__Problem to solve__
Below are some records. Output the lines from the first one through the line that holds "slatted supply vent", exactly as written, with no pictures.

------ Material for this exercise

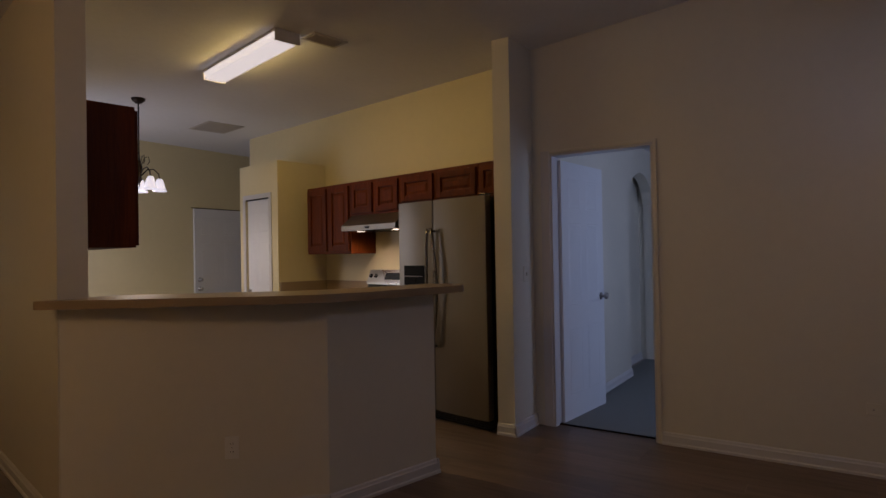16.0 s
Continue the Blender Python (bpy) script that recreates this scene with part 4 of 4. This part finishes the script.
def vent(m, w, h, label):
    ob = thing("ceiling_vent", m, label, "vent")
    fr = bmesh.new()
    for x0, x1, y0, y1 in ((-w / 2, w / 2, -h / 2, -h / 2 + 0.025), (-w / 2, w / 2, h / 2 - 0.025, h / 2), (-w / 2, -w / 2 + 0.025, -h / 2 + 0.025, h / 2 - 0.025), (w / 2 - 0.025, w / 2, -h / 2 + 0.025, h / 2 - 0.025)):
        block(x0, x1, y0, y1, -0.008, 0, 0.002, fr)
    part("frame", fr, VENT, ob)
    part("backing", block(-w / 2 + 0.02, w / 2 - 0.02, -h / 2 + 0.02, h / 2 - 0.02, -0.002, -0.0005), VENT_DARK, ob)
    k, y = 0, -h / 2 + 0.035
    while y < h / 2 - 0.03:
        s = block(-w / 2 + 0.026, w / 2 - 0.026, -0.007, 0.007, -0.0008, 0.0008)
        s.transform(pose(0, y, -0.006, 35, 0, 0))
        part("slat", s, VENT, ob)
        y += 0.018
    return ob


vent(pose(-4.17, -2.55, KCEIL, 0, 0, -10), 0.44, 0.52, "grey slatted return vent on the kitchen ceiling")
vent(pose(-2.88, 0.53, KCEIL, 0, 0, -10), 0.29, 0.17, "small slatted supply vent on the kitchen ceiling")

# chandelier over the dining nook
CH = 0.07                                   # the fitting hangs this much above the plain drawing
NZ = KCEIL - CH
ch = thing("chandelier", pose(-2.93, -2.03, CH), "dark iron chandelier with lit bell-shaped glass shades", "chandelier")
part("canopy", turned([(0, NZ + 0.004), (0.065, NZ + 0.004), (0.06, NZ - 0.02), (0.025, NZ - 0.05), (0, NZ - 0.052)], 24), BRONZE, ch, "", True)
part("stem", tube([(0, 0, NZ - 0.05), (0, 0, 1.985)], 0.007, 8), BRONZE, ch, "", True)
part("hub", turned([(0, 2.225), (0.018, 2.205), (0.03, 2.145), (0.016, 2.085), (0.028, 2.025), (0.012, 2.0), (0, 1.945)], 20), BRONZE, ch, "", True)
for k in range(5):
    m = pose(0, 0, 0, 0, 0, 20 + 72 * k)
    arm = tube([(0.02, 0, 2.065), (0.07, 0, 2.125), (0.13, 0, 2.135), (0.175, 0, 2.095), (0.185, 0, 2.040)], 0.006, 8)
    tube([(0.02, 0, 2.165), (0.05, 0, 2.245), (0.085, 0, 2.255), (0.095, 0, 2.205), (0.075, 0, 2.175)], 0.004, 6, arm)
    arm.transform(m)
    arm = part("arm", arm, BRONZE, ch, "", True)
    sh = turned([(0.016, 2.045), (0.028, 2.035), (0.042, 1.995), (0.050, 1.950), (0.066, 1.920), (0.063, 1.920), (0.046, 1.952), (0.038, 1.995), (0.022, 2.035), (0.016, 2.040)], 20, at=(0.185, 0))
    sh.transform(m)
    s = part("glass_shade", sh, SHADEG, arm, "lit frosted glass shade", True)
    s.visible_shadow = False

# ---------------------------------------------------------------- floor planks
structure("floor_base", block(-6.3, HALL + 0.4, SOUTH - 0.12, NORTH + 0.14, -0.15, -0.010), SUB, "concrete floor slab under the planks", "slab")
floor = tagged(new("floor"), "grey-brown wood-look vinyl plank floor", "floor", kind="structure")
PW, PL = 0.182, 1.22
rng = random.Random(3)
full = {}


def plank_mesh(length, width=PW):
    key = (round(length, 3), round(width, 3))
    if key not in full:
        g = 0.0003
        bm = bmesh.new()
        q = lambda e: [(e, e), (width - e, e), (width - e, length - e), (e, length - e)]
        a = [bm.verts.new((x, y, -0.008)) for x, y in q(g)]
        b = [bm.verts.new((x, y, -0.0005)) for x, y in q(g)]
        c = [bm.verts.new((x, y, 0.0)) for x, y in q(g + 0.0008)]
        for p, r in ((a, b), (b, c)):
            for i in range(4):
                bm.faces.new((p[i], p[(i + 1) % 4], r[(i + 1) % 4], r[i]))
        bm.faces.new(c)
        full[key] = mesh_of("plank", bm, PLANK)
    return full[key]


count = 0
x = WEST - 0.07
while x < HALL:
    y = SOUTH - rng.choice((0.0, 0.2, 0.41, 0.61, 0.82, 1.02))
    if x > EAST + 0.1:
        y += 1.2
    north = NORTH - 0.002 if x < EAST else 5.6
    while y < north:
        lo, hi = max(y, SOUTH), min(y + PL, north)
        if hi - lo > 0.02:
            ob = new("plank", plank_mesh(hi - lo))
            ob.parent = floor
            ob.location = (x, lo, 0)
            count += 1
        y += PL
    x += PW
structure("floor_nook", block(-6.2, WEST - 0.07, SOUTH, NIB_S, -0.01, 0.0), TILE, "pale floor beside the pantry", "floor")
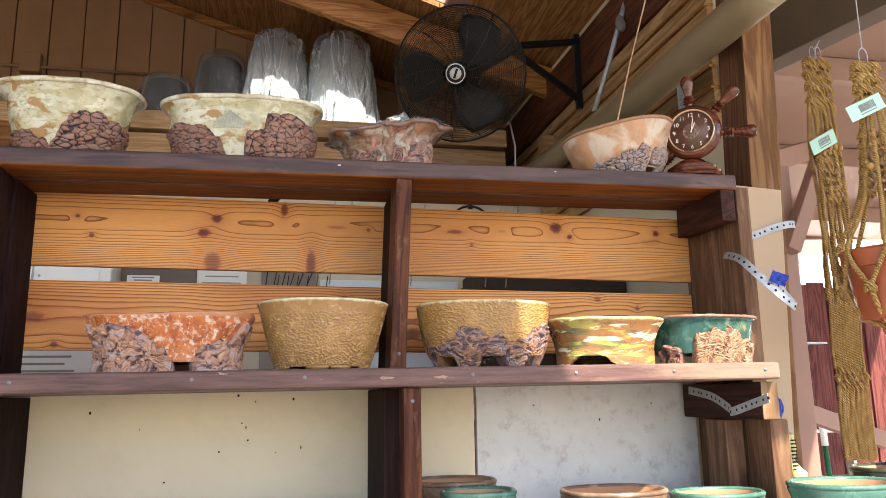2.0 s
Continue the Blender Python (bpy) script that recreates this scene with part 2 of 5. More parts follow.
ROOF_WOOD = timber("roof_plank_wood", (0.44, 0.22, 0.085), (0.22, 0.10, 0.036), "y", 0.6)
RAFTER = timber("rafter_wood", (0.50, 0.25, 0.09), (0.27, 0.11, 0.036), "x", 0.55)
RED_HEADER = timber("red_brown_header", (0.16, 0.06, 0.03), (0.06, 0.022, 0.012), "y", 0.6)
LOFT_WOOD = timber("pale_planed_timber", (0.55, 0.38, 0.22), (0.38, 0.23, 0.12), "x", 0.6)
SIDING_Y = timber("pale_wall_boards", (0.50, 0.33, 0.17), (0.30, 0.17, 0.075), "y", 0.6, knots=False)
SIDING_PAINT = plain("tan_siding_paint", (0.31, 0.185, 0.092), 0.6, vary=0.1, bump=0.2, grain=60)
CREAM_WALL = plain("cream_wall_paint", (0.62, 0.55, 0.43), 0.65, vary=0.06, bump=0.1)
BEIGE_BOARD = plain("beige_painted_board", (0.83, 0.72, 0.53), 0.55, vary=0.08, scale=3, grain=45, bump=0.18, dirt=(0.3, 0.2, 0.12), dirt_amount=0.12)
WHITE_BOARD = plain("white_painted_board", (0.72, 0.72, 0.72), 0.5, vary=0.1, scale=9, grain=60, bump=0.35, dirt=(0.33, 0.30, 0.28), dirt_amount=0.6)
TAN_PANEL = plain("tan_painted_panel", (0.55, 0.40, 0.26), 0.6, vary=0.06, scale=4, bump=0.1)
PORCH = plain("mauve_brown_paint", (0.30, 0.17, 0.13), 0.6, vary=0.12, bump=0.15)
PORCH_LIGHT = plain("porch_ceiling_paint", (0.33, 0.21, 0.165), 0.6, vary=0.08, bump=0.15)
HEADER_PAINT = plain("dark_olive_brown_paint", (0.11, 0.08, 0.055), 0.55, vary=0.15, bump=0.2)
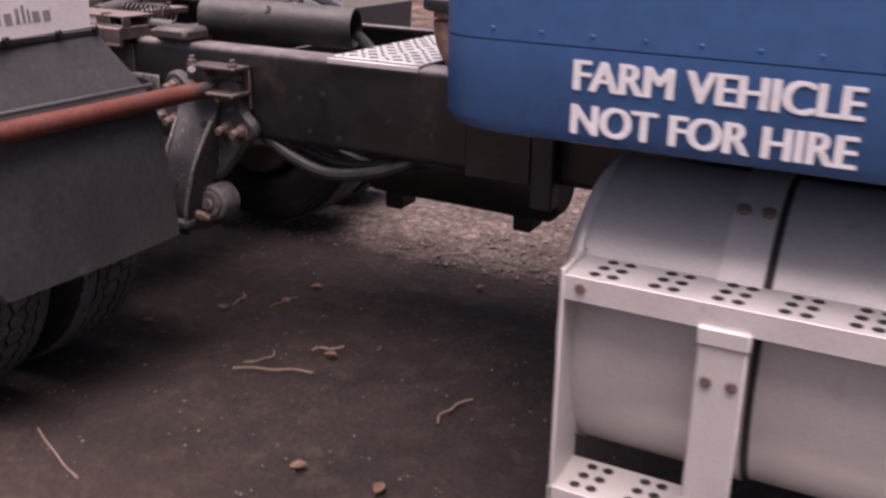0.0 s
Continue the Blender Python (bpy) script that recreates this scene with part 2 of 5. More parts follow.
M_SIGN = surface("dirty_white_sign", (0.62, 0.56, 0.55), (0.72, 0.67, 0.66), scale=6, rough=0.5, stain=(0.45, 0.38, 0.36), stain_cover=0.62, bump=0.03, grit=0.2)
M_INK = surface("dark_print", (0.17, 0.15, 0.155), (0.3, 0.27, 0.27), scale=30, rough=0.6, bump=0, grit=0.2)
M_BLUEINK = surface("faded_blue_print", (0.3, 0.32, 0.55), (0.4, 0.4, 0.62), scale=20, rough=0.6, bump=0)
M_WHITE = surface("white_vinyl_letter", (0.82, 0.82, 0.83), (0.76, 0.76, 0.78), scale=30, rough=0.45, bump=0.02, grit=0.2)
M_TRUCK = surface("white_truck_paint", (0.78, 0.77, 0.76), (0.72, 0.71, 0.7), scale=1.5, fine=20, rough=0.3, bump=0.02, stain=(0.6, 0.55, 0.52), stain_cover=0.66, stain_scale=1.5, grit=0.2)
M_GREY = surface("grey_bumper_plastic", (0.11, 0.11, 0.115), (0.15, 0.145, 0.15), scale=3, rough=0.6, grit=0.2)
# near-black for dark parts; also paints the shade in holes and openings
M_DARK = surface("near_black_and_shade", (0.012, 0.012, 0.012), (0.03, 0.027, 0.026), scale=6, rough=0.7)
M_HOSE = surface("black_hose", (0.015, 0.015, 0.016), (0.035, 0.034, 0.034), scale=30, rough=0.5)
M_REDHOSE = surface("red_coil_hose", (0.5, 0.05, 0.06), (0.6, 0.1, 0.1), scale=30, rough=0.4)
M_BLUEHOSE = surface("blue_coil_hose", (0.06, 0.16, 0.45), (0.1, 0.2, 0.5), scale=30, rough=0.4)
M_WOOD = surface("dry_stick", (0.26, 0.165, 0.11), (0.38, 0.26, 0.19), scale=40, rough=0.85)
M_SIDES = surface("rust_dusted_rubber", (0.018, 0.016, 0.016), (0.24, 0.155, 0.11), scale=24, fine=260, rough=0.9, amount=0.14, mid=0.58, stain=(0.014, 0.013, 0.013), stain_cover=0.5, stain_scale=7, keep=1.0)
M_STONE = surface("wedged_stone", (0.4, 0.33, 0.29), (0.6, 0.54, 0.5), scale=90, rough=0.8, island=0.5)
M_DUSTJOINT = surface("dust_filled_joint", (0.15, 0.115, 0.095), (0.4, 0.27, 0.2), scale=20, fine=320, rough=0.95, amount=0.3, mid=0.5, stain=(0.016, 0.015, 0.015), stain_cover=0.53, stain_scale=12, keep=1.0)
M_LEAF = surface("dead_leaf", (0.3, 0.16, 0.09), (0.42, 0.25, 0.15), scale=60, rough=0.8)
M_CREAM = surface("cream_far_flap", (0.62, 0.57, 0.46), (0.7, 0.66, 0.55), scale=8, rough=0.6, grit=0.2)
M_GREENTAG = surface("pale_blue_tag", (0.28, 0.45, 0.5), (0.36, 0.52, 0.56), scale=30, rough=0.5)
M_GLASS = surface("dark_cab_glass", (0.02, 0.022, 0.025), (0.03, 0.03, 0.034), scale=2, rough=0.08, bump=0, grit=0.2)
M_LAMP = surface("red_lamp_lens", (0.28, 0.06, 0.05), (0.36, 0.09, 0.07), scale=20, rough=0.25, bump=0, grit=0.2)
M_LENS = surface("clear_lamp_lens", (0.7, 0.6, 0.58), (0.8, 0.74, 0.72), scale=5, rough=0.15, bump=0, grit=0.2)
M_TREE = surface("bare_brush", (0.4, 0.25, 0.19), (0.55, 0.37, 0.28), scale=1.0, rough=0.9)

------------

__Written solution__
16.0 s
Continue the Blender Python (bpy) script that recreates this scene with part 4 of 4. This part finishes the script.
def vent(m, w, h, label):
    ob = thing("ceiling_vent", m, label, "vent")
    fr = bmesh.new()
    for x0, x1, y0, y1 in ((-w / 2, w / 2, -h / 2, -h / 2 + 0.025), (-w / 2, w / 2, h / 2 - 0.025, h / 2), (-w / 2, -w / 2 + 0.025, -h / 2 + 0.025, h / 2 - 0.025), (w / 2 - 0.025, w / 2, -h / 2 + 0.025, h / 2 - 0.025)):
        block(x0, x1, y0, y1, -0.008, 0, 0.002, fr)
    part("frame", fr, VENT, ob)
    part("backing", block(-w / 2 + 0.02, w / 2 - 0.02, -h / 2 + 0.02, h / 2 - 0.02, -0.002, -0.0005), VENT_DARK, ob)
    k, y = 0, -h / 2 + 0.035
    while y < h / 2 - 0.03:
        s = block(-w / 2 + 0.026, w / 2 - 0.026, -0.007, 0.007, -0.0008, 0.0008)
        s.transform(pose(0, y, -0.006, 35, 0, 0))
        part("slat", s, VENT, ob)
        y += 0.018
    return ob


vent(pose(-4.17, -2.55, KCEIL, 0, 0, -10), 0.44, 0.52, "grey slatted return vent on the kitchen ceiling")
vent(pose(-2.88, 0.53, KCEIL, 0, 0, -10), 0.29, 0.17, "small slatted supply vent on the kitchen ceiling")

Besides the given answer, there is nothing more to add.